6) With respect to the CEHM data, with no variation in the bid value, we cannot uniquely identify both β and σ. Consequently we cannot compare between the hypothetical and real data. In a sense, CEHM attributed all differences between hypothetical and real data to β holding σ ratio=1, and our comment provided the opposite extreme and attributed all differences to σ ratio holding β=0. What we showed was a possibility that CEHM could have been wrong but they could be right if the truth was somewhere in between. This is what the Carlsson and Johansson-Stenman note shows and they lean toward believing that there is a difference between the real and hypothetical data. It is not clear why Carlsson and Johansson-Stenman focus on the case of a single bid—in their case the bid is normalized to zero. The literature has moved away from this practice and offering more than one bid readily solves the identification problems.
Econometrically, the issue is data pooling.
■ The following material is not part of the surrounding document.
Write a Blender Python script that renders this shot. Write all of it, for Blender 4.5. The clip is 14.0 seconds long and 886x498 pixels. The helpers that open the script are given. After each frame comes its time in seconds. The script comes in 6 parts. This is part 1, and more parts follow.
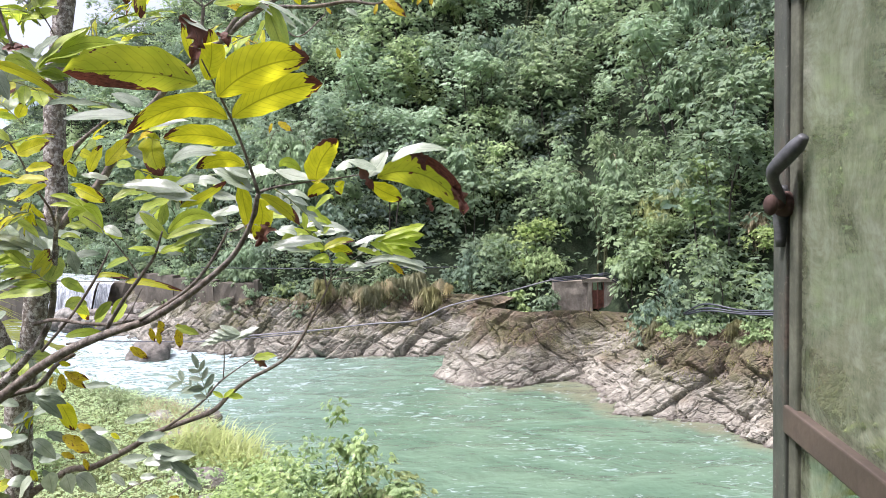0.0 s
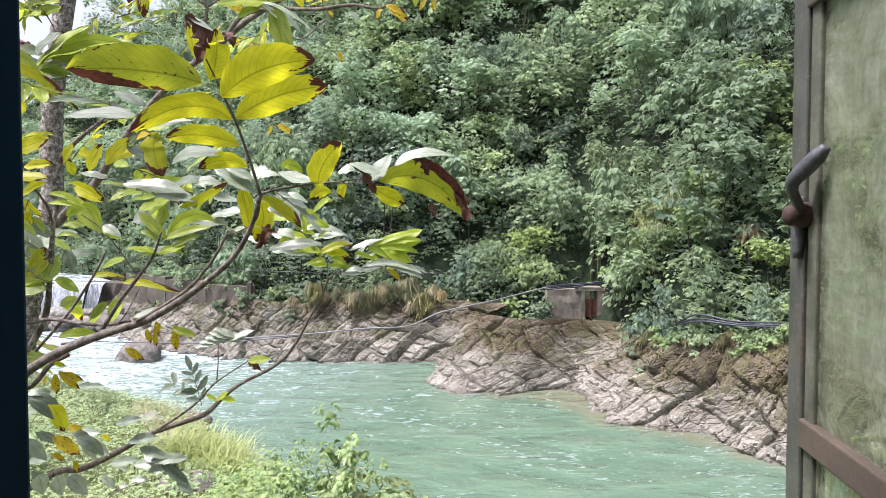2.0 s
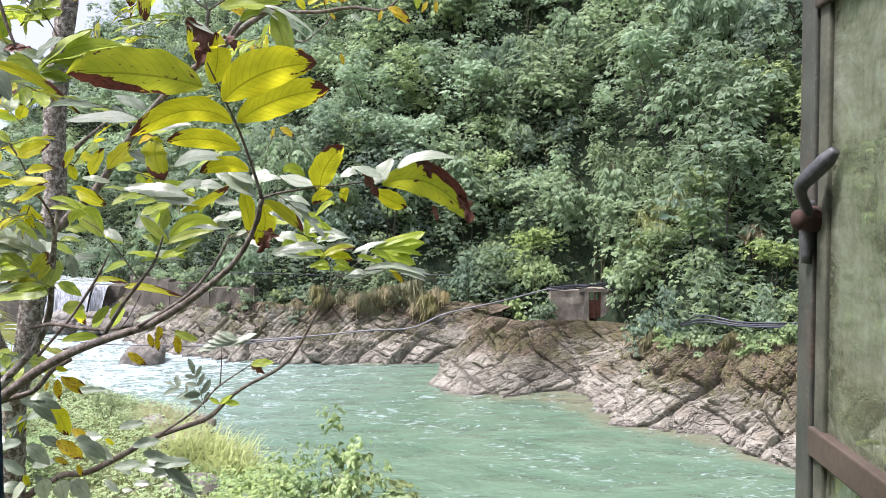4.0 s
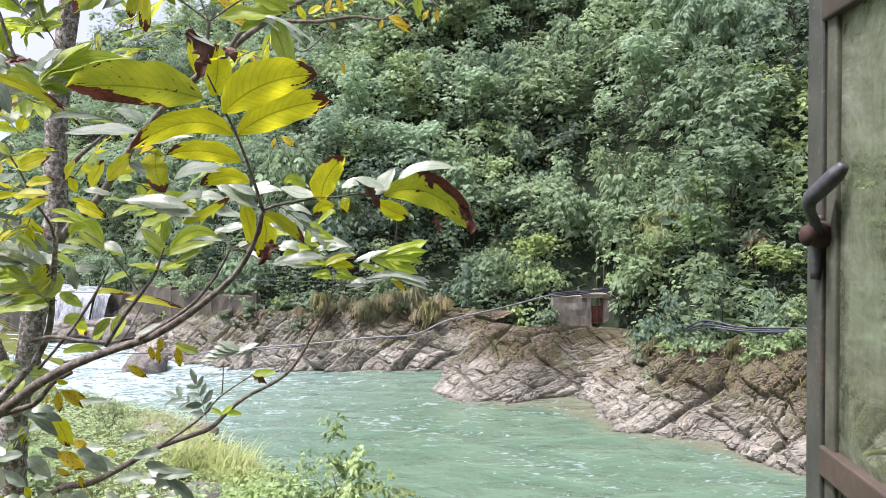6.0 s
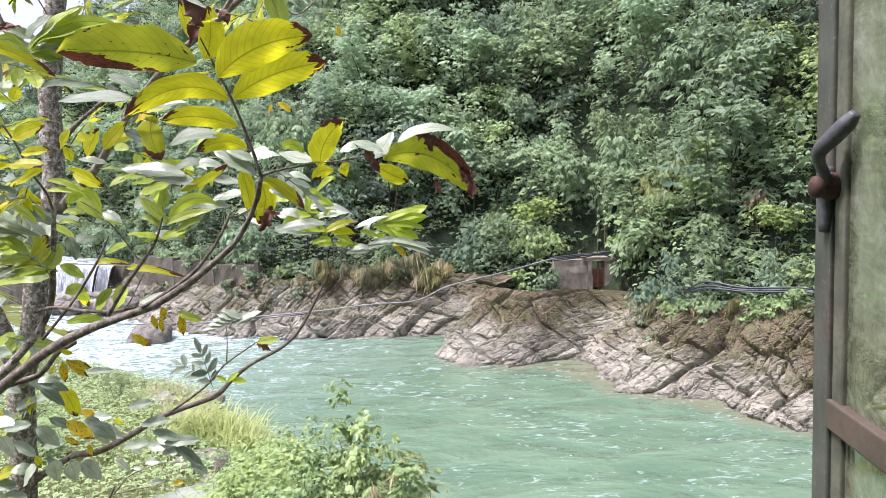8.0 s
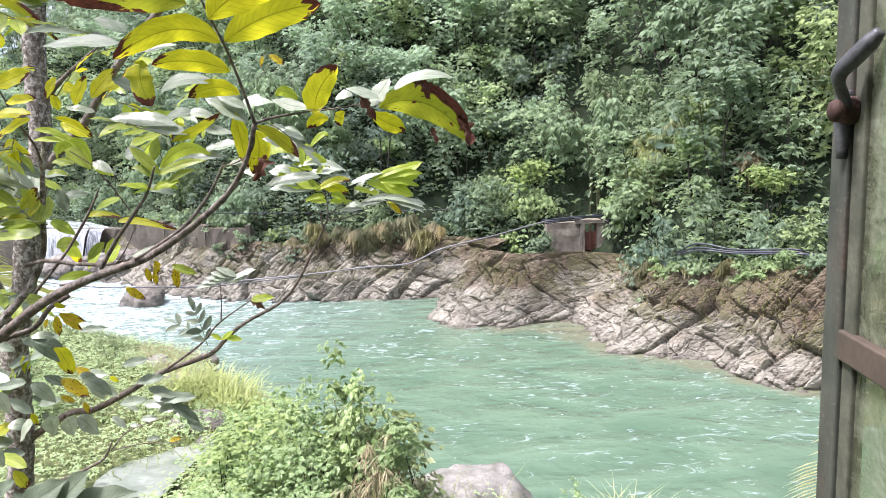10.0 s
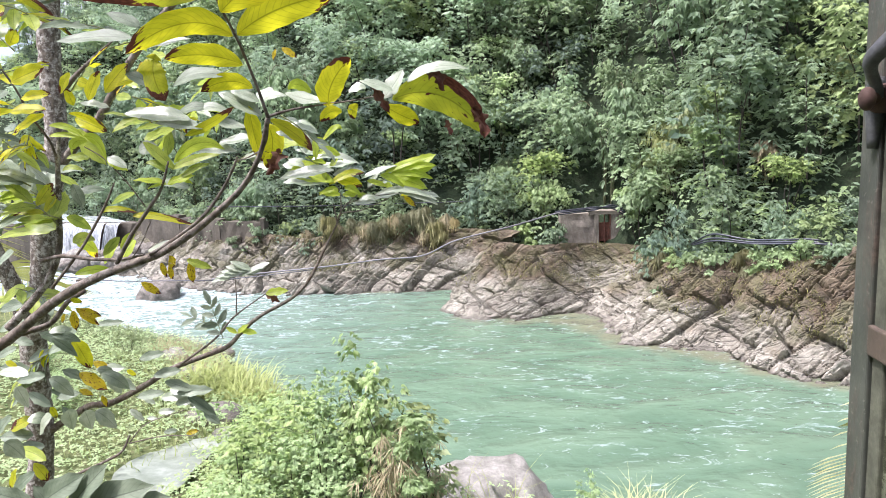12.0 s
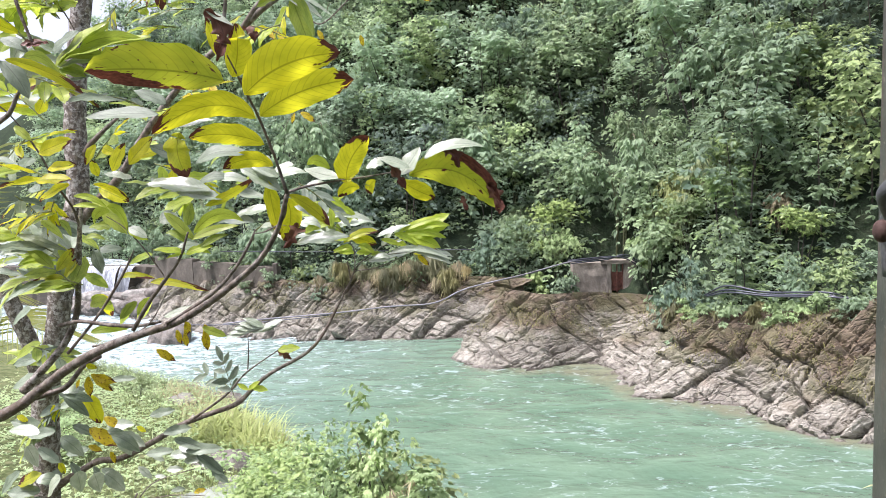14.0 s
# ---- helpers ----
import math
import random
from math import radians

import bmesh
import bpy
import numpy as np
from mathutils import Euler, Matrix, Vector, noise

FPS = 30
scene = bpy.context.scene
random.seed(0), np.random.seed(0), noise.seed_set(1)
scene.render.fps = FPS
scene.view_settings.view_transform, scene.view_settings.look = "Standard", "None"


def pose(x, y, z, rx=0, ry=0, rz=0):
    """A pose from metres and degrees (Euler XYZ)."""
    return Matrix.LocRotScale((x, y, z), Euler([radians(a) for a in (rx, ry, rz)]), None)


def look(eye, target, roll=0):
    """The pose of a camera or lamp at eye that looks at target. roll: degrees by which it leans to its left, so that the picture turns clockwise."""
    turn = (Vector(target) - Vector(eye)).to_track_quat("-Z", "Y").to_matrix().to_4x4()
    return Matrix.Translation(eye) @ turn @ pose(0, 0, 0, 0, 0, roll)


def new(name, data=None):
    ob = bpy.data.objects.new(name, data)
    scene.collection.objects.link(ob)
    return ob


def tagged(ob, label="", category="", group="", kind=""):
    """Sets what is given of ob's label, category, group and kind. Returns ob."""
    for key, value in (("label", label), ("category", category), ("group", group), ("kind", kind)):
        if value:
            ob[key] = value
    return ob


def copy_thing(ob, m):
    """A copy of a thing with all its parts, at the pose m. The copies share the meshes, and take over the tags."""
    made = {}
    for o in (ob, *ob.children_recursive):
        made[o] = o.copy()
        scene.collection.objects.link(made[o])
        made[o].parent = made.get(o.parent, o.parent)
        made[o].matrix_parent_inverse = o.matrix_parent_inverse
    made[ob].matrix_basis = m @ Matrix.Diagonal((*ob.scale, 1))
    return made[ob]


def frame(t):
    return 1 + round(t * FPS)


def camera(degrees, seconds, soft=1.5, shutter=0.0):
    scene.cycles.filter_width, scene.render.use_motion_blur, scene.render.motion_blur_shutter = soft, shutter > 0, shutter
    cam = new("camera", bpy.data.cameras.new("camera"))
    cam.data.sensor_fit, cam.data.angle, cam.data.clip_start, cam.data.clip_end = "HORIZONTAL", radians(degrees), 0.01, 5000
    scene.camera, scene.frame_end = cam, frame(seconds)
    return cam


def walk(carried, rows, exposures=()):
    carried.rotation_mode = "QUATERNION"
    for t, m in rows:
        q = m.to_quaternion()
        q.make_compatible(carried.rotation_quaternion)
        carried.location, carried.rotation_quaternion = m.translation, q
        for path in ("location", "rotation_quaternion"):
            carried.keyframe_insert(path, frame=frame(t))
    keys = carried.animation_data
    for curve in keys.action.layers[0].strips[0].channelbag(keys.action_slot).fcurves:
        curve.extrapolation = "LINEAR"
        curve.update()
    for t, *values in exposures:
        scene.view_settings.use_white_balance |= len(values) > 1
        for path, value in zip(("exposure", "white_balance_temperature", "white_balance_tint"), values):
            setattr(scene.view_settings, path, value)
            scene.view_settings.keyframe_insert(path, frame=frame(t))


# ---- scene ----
cam = camera(65.5, 14.0, soft=0.68)
PATH = [
    (0.0, (0.0216, -0.0357, 5.9815), (0.0317, 9.9384, 5.2630), -1.78),
    (0.5, (0.0160, -0.0296, 5.9779), (0.0891, 9.9493, 5.3322), -1.34),
    (1.0, (0.0107, -0.0224, 5.9744), (0.1491, 9.9573, 5.3525), -0.72),
    (1.5, (0.0058, -0.0246, 5.9786), (0.1570, 9.9533, 5.3308), -0.75),
    (2.0, (0.0017, -0.0258, 5.9804), (0.1077, 9.9535, 5.3461), -0.71),
    (2.5, (0.0012, -0.0254, 5.9800), (0.1228, 9.9530, 5.3344), -0.91),
    (3.0, (0.0025, -0.0245, 5.9809), (0.0883, 9.9569, 5.3780), -0.93),
    (5.5, (0.0028, -0.0027, 5.9882), (0.0425, 9.9774, 5.3593), -1.02),
    (6.0, (0.0027, -0.0043, 5.9943), (0.0348, 9.9820, 5.4729), -1.27),
    (6.5, (-0.0016, -0.0040, 6.0180), (-0.0249, 9.9949, 5.8750), -1.00),
    (7.0, (-0.0001, -0.0040, 6.0251), (-0.0321, 9.9959, 5.9977), -1.02),
    (7.5, (0.0000, 0.0000, 6.0000), (0.0000, 9.9780, 5.3369), -1.85),
    (8.0, (0.0011, 0.0060, 5.9873), (0.0080, 9.9547, 4.9756), -2.30),
    (8.5, (-0.0005, 0.0117, 5.9771), (0.0338, 9.9419, 4.7980), -2.03),
    (9.0, (-0.0050, 0.0156, 5.9665), (0.0747, 9.9123, 4.5351), -2.28),
    (11.5, (-0.0171, 0.0306, 5.9512), (0.0908, 9.9005, 4.3474), -2.33),
    (12.0, (-0.0163, 0.0340, 5.9555), (-0.1166, 9.8972, 4.3102), -2.86),
    (12.5, (-0.0171, 0.0276, 5.9739), (-0.1624, 9.9140, 4.4779), -2.97),
    (13.0, (-0.0164, 0.0271, 5.9912), (-0.1836, 9.9401, 4.6855), -2.76),
    (13.5, (-0.0184, 0.0311, 6.0211), (-0.1893, 9.9767, 4.9930), -2.22),
    (14.0, (-0.0200, 0.0330, 6.0227), (-0.2606, 9.9818, 5.0415), -2.26),
]
walk(cam, [(t, look(eye, target, roll)) for t, eye, target, roll in PATH],
     [(0.0, 1.28, 5990, 25), (1.5, 1.26, 5990, 25), (3.0, 1.22, 5990, 25), (5.5, 1.19, 5990, 25), (6.5, 1.15, 5990, 25), (7.5, 1.17, 5990, 25), (8.0, 1.28, 5990, 25), (9.0, 1.37, 5990, 25), (11.5, 1.41, 5990, 25), (12.5, 1.37, 5990, 25), (13.5, 1.37, 5990, 25), (14.0, 1.32, 5990, 25)])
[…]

In the simulation, we can assume the coefficients of other explanatory variables to be the same for both hypothetical and real data. In reality, we need to test the equality of all coefficients. According to what we outlined in our comment, we tested all coefficients to be the same between hypothetical and real data, and that is the correct way to do it, although the identification issue remains when there is no variation in the bid value. Further analysis of the CEHM data will not resolve this issue. We need data with multiple bid values.
Multiple bid values allow us to focus on the real issue here: do scale differences AND hypothetical bias exist or are we confusing one for the other?
I hope this puts this matter to rest.
But somehow I doubt it.
*Kerry Smith simultaneously published a related but different critique of the CEHM experimental procedure in the same issue of the JPE.